The problem: Give the data below again exactly as it stands. Omit the pictures.

Start

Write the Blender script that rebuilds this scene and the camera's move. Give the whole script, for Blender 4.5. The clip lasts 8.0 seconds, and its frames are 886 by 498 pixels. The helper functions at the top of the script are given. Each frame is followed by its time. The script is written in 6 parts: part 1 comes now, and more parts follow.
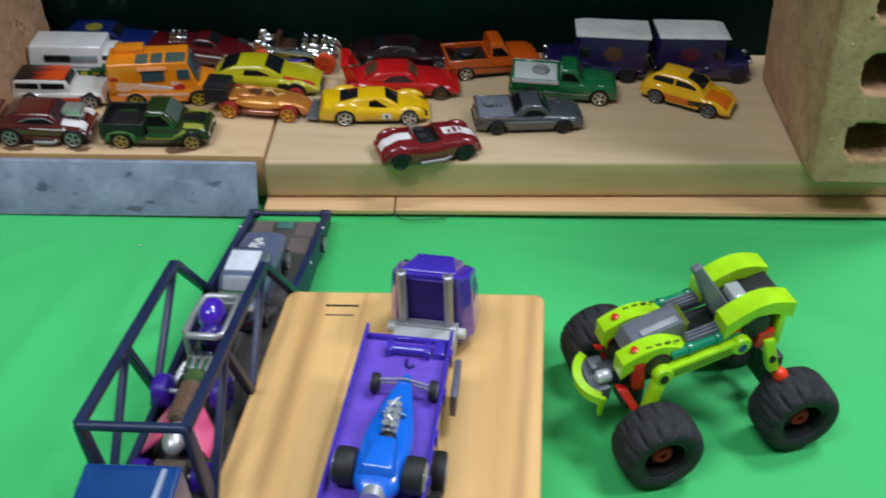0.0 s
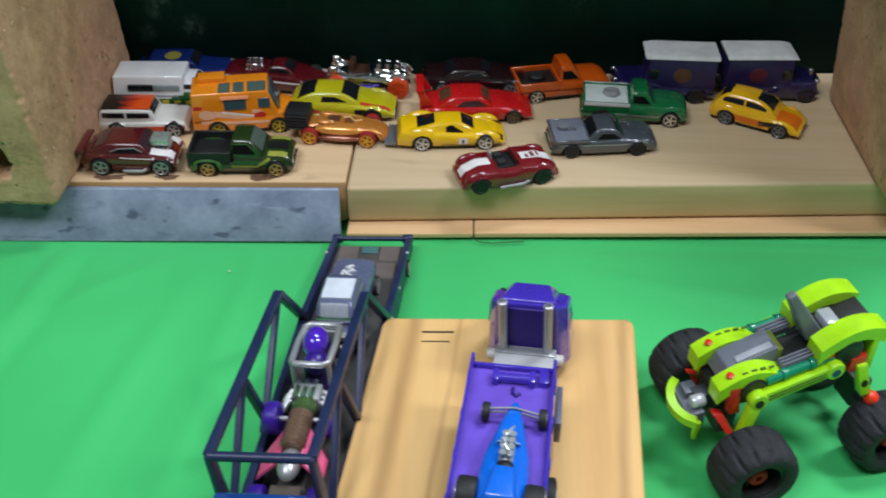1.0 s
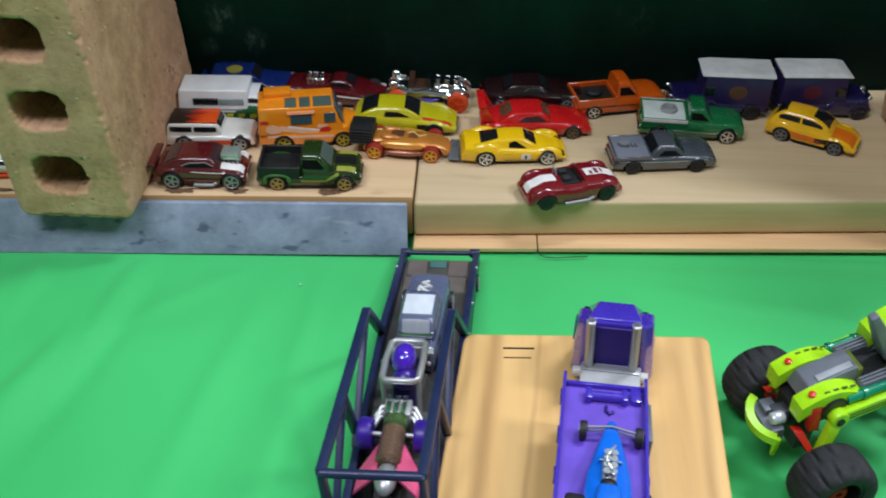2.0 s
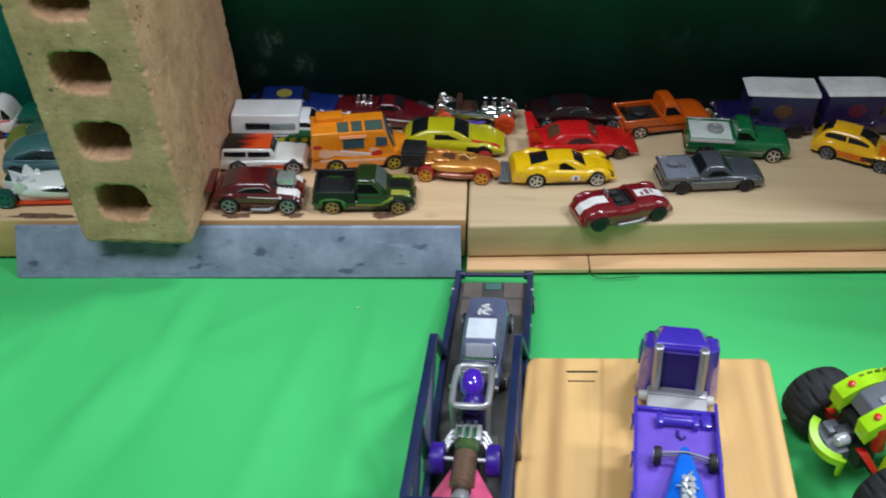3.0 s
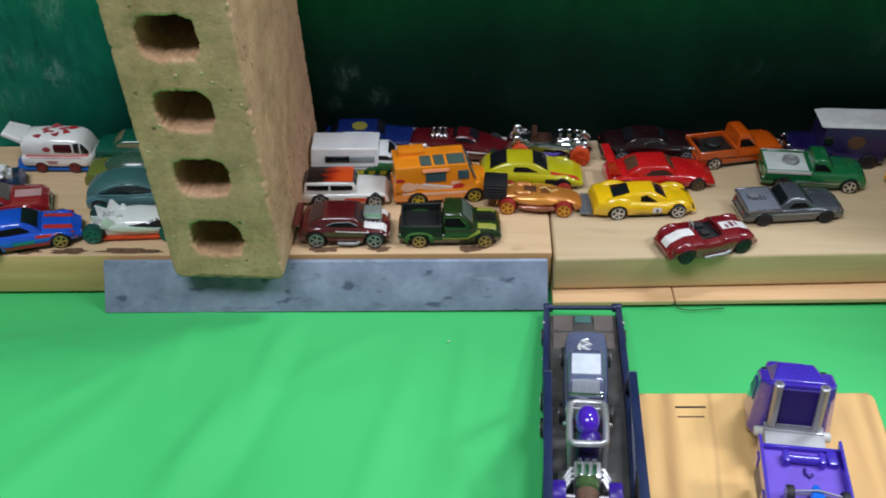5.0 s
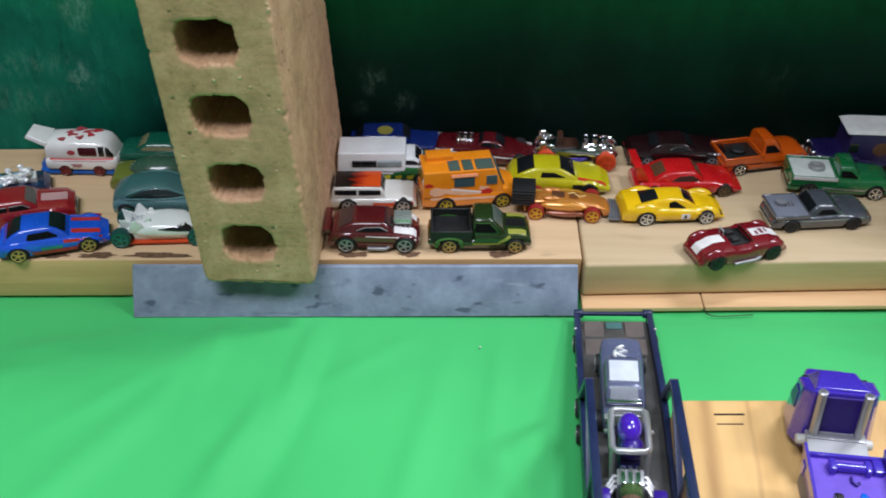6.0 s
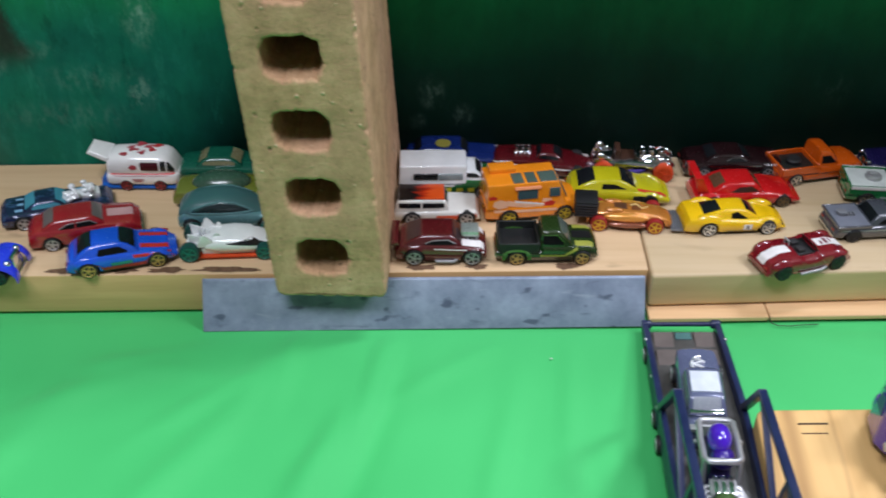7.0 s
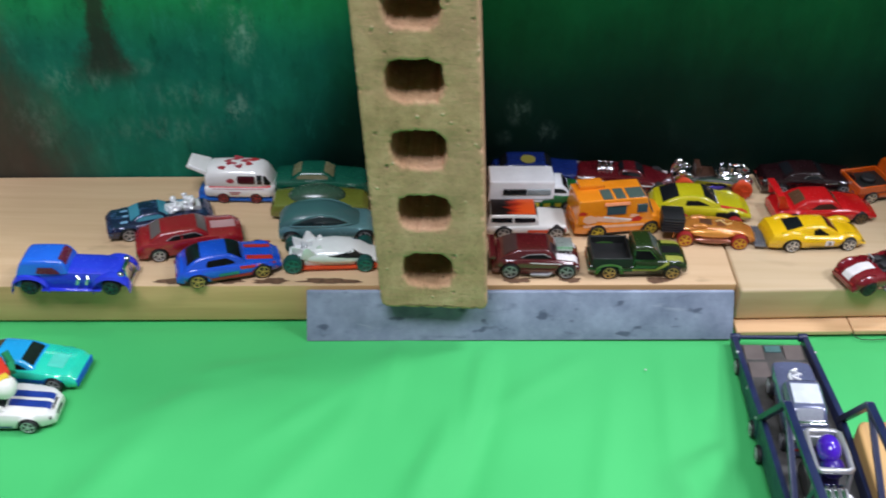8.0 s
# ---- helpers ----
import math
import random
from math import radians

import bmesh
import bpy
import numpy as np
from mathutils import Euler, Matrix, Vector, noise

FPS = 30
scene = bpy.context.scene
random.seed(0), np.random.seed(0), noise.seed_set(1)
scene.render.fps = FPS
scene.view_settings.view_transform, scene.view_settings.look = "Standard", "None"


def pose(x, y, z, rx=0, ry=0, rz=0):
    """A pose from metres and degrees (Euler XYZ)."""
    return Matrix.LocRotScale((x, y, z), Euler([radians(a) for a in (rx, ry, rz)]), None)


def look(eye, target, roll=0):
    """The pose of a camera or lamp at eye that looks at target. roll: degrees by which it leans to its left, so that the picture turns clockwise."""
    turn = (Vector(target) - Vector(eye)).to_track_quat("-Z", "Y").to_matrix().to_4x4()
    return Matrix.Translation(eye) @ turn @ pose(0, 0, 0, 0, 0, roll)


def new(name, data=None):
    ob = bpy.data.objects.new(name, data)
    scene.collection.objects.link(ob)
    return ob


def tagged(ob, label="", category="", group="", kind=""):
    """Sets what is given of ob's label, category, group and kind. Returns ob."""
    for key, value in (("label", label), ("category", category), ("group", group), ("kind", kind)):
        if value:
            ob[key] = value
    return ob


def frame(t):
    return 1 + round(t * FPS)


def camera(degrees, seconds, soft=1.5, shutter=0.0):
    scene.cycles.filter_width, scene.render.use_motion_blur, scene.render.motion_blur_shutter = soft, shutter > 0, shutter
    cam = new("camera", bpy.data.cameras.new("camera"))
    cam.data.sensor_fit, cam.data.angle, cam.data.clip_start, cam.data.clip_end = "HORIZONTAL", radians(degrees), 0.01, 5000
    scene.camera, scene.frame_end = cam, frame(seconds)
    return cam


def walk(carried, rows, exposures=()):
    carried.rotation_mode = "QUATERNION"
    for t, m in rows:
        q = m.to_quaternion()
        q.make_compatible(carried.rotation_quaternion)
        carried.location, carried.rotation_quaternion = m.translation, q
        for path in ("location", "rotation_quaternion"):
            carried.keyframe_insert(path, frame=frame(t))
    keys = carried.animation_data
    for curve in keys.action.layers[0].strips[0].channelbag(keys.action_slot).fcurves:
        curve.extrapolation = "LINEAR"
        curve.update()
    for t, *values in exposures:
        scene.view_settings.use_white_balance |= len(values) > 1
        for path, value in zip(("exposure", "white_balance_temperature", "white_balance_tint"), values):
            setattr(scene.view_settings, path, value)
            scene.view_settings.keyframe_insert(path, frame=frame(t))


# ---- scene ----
cam = camera(48.2, 8.0, soft=1.85, shutter=0.7)
PATH = [
    (0.0, (-0.0001, 0.0675, 0.3633), (-0.0011, 0.2236, 0.2383), 2.0),
    (0.5, (-0.0163, 0.0660, 0.3715), (-0.0204, 0.2224, 0.2470), 0.9),
    (1.0, (-0.0347, 0.0640, 0.3810), (-0.0404, 0.2202, 0.2562), 0.4),
    (1.5, (-0.0593, 0.0626, 0.3885), (-0.0640, 0.2185, 0.2633), 0.9),
    (2.0, (-0.0779, 0.0600, 0.3953), (-0.0829, 0.2160, 0.2702), 0.9),
    (3.5, (-0.1201, 0.0587, 0.4144), (-0.1276, 0.2157, 0.2907), -0.4),
    (4.0, (-0.1365, 0.0584, 0.4180), (-0.1435, 0.2160, 0.2950), -0.3),
    (4.5, (-0.1528, 0.0591, 0.4187), (-0.1588, 0.2174, 0.2966), -0.1),
    (5.0, (-0.1666, 0.0603, 0.4201), (-0.1721, 0.2189, 0.2983), 0.0),
    (6.5, (-0.2132, 0.0623, 0.4225), (-0.2156, 0.2213, 0.3012), 0.8),
    (7.0, (-0.2416, 0.0593, 0.4250), (-0.2434, 0.2192, 0.3049), 0.6),
    (7.5, (-0.2738, 0.0520, 0.4320), (-0.2756, 0.2124, 0.3126), 0.6),
    (8.0, (-0.3046, 0.0436, 0.4416), (-0.3066, 0.2042, 0.3224), 1.0),
]
walk(cam, [(t, look(eye, target, roll)) for t, eye, target, roll in PATH], [(0.0, -0.37, 6500, 10), (0.5, -0.40, 6500, 10), (1.0, -0.29, 6500, 10), (1.5, -0.26, 6500, 10), (2.0, -0.24, 6500, 10), (3.5, -0.22, 6500, 11), (5.0, -0.19, 6500, 12), (6.5, -0.04, 6500, 15), (7.5, -0.04, 6500, 17), (8.0, 0.06, 6500, 18)])

# ---- world, lamp, exposure ----
world = bpy.data.worlds.new("room_air")
world.use_nodes = True
world.node_tree.nodes["Background"].inputs[0].default_value = (0.9, 0.95, 1.0, 1)
world.node_tree.nodes["Background"].inputs[1].default_value = 0.15
scene.world = world


def area_lamp(name, eye, target, sx, sy, watts, colour):
    lamp = bpy.data.lights.new(name, "AREA")
    lamp.shape, lamp.size, lamp.size_y, lamp.energy, lamp.color = "RECTANGLE", sx, sy, watts, colour
    ob = new(name, lamp)
    ob.matrix_world = look(eye, target)
    return ob


area_lamp("ceiling_panel_lamp", (0.75, 0.99, 2.27), (0.75, 0.991, 0), 0.7, 0.34, 44, (0.84, 0.90, 1.0))
# two more panels, unseen: added to light the fronts and right-hand sides
area_lamp("ceiling_panel_lamp", (-0.78, -0.40, 2.27), (-0.78, -0.399, 0), 1.2, 0.6, 49, (0.84, 0.90, 1.0))
area_lamp("ceiling_panel_lamp", (1.55, 0.10, 2.27), (1.55, 0.101, 0), 0.6, 0.4, 44, (0.84, 0.90, 1.0))

# ---- materials ----


def lin(r, g, b):
    return tuple((v / 255 / 12.92 if v <= 10 else ((v / 255 + 0.055) / 1.055) ** 2.4) for v in (r, g, b))


def nodes_of(name):
    m = bpy.data.materials.new(name)
    m.use_nodes = True
    return m, m.node_tree.nodes, m.node_tree.links, m.node_tree.nodes["Principled BSDF"]


def add_node(nodes, kind, **values):
    n = nodes.new(kind)
    for key, value in values.items():
        if key in n.inputs:
            n.inputs[key].default_value = value
    return n


def coords(nodes, links, scale=(1, 1, 1), random_shift=False):
    tc, mp = nodes.new("ShaderNodeTexCoord"), nodes.new("ShaderNodeMapping")
    mp.inputs["Scale"].default_value = scale
    links.new(tc.outputs["Object"], mp.inputs["Vector"])
    return mp.outputs["Vector"]


def ramp(nodes, links, fac, stops):
    r = nodes.new("ShaderNodeValToRGB")
    els = r.color_ramp.elements
    while len(els) < len(stops):
        els.new(0.5)
    for el, (p, c) in zip(els, stops):
        el.position, el.color = p, (*c, 1)
    links.new(fac, r.inputs["Fac"])
    return r.outputs["Color"]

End

The solution:
Write the Blender script that rebuilds this scene and the camera's move. Give the whole script, for Blender 4.5. The clip lasts 8.0 seconds, and its frames are 886 by 498 pixels. The helper functions at the top of the script are given. Each frame is followed by its time. The script is written in 6 parts: part 1 comes now, and more parts follow.
0.0 s
1.0 s
2.0 s
3.0 s
5.0 s
6.0 s
7.0 s
8.0 s
# ---- helpers ----
import math
import random
from math import radians

import bmesh
import bpy
import numpy as np
from mathutils import Euler, Matrix, Vector, noise

FPS = 30
scene = bpy.context.scene
random.seed(0), np.random.seed(0), noise.seed_set(1)
scene.render.fps = FPS
scene.view_settings.view_transform, scene.view_settings.look = "Standard", "None"


def pose(x, y, z, rx=0, ry=0, rz=0):
    """A pose from metres and degrees (Euler XYZ)."""
    return Matrix.LocRotScale((x, y, z), Euler([radians(a) for a in (rx, ry, rz)]), None)


def look(eye, target, roll=0):
    """The pose of a camera or lamp at eye that looks at target. roll: degrees by which it leans to its left, so that the picture turns clockwise."""
    turn = (Vector(target) - Vector(eye)).to_track_quat("-Z", "Y").to_matrix().to_4x4()
    return Matrix.Translation(eye) @ turn @ pose(0, 0, 0, 0, 0, roll)


def new(name, data=None):
    ob = bpy.data.objects.new(name, data)
    scene.collection.objects.link(ob)
    return ob


def tagged(ob, label="", category="", group="", kind=""):
    """Sets what is given of ob's label, category, group and kind. Returns ob."""
    for key, value in (("label", label), ("category", category), ("group", group), ("kind", kind)):
        if value:
            ob[key] = value
    return ob


def frame(t):
    return 1 + round(t * FPS)


def camera(degrees, seconds, soft=1.5, shutter=0.0):
    scene.cycles.filter_width, scene.render.use_motion_blur, scene.render.motion_blur_shutter = soft, shutter > 0, shutter
    cam = new("camera", bpy.data.cameras.new("camera"))
    cam.data.sensor_fit, cam.data.angle, cam.data.clip_start, cam.data.clip_end = "HORIZONTAL", radians(degrees), 0.01, 5000
    scene.camera, scene.frame_end = cam, frame(seconds)
    return cam


def walk(carried, rows, exposures=()):
    carried.rotation_mode = "QUATERNION"
    for t, m in rows:
        q = m.to_quaternion()
        q.make_compatible(carried.rotation_quaternion)
        carried.location, carried.rotation_quaternion = m.translation, q
        for path in ("location", "rotation_quaternion"):
            carried.keyframe_insert(path, frame=frame(t))
    keys = carried.animation_data
    for curve in keys.action.layers[0].strips[0].channelbag(keys.action_slot).fcurves:
        curve.extrapolation = "LINEAR"
        curve.update()
    for t, *values in exposures:
        scene.view_settings.use_white_balance |= len(values) > 1
        for path, value in zip(("exposure", "white_balance_temperature", "white_balance_tint"), values):
            setattr(scene.view_settings, path, value)
            scene.view_settings.keyframe_insert(path, frame=frame(t))


# ---- scene ----
cam = camera(48.2, 8.0, soft=1.85, shutter=0.7)
PATH = [
    (0.0, (-0.0001, 0.0675, 0.3633), (-0.0011, 0.2236, 0.2383), 2.0),
    (0.5, (-0.0163, 0.0660, 0.3715), (-0.0204, 0.2224, 0.2470), 0.9),
    (1.0, (-0.0347, 0.0640, 0.3810), (-0.0404, 0.2202, 0.2562), 0.4),
    (1.5, (-0.0593, 0.0626, 0.3885), (-0.0640, 0.2185, 0.2633), 0.9),
    (2.0, (-0.0779, 0.0600, 0.3953), (-0.0829, 0.2160, 0.2702), 0.9),
    (3.5, (-0.1201, 0.0587, 0.4144), (-0.1276, 0.2157, 0.2907), -0.4),
    (4.0, (-0.1365, 0.0584, 0.4180), (-0.1435, 0.2160, 0.2950), -0.3),
    (4.5, (-0.1528, 0.0591, 0.4187), (-0.1588, 0.2174, 0.2966), -0.1),
    (5.0, (-0.1666, 0.0603, 0.4201), (-0.1721, 0.2189, 0.2983), 0.0),
    (6.5, (-0.2132, 0.0623, 0.4225), (-0.2156, 0.2213, 0.3012), 0.8),
    (7.0, (-0.2416, 0.0593, 0.4250), (-0.2434, 0.2192, 0.3049), 0.6),
    (7.5, (-0.2738, 0.0520, 0.4320), (-0.2756, 0.2124, 0.3126), 0.6),
    (8.0, (-0.3046, 0.0436, 0.4416), (-0.3066, 0.2042, 0.3224), 1.0),
]
walk(cam, [(t, look(eye, target, roll)) for t, eye, target, roll in PATH], [(0.0, -0.37, 6500, 10), (0.5, -0.40, 6500, 10), (1.0, -0.29, 6500, 10), (1.5, -0.26, 6500, 10), (2.0, -0.24, 6500, 10), (3.5, -0.22, 6500, 11), (5.0, -0.19, 6500, 12), (6.5, -0.04, 6500, 15), (7.5, -0.04, 6500, 17), (8.0, 0.06, 6500, 18)])

# ---- world, lamp, exposure ----
world = bpy.data.worlds.new("room_air")
world.use_nodes = True
world.node_tree.nodes["Background"].inputs[0].default_value = (0.9, 0.95, 1.0, 1)
world.node_tree.nodes["Background"].inputs[1].default_value = 0.15
scene.world = world


def area_lamp(name, eye, target, sx, sy, watts, colour):
    lamp = bpy.data.lights.new(name, "AREA")
    lamp.shape, lamp.size, lamp.size_y, lamp.energy, lamp.color = "RECTANGLE", sx, sy, watts, colour
    ob = new(name, lamp)
    ob.matrix_world = look(eye, target)
    return ob


area_lamp("ceiling_panel_lamp", (0.75, 0.99, 2.27), (0.75, 0.991, 0), 0.7, 0.34, 44, (0.84, 0.90, 1.0))
# two more panels, unseen: added to light the fronts and right-hand sides
area_lamp("ceiling_panel_lamp", (-0.78, -0.40, 2.27), (-0.78, -0.399, 0), 1.2, 0.6, 49, (0.84, 0.90, 1.0))
area_lamp("ceiling_panel_lamp", (1.55, 0.10, 2.27), (1.55, 0.101, 0), 0.6, 0.4, 44, (0.84, 0.90, 1.0))

# ---- materials ----


def lin(r, g, b):
    return tuple((v / 255 / 12.92 if v <= 10 else ((v / 255 + 0.055) / 1.055) ** 2.4) for v in (r, g, b))


def nodes_of(name):
    m = bpy.data.materials.new(name)
    m.use_nodes = True
    return m, m.node_tree.nodes, m.node_tree.links, m.node_tree.nodes["Principled BSDF"]


def add_node(nodes, kind, **values):
    n = nodes.new(kind)
    for key, value in values.items():
        if key in n.inputs:
            n.inputs[key].default_value = value
    return n


def coords(nodes, links, scale=(1, 1, 1), random_shift=False):
    tc, mp = nodes.new("ShaderNodeTexCoord"), nodes.new("ShaderNodeMapping")
    mp.inputs["Scale"].default_value = scale
    links.new(tc.outputs["Object"], mp.inputs["Vector"])
    return mp.outputs["Vector"]


def ramp(nodes, links, fac, stops):
    r = nodes.new("ShaderNodeValToRGB")
    els = r.color_ramp.elements
    while len(els) < len(stops):
        els.new(0.5)
    for el, (p, c) in zip(els, stops):
        el.position, el.color = p, (*c, 1)
    links.new(fac, r.inputs["Fac"])
    return r.outputs["Color"]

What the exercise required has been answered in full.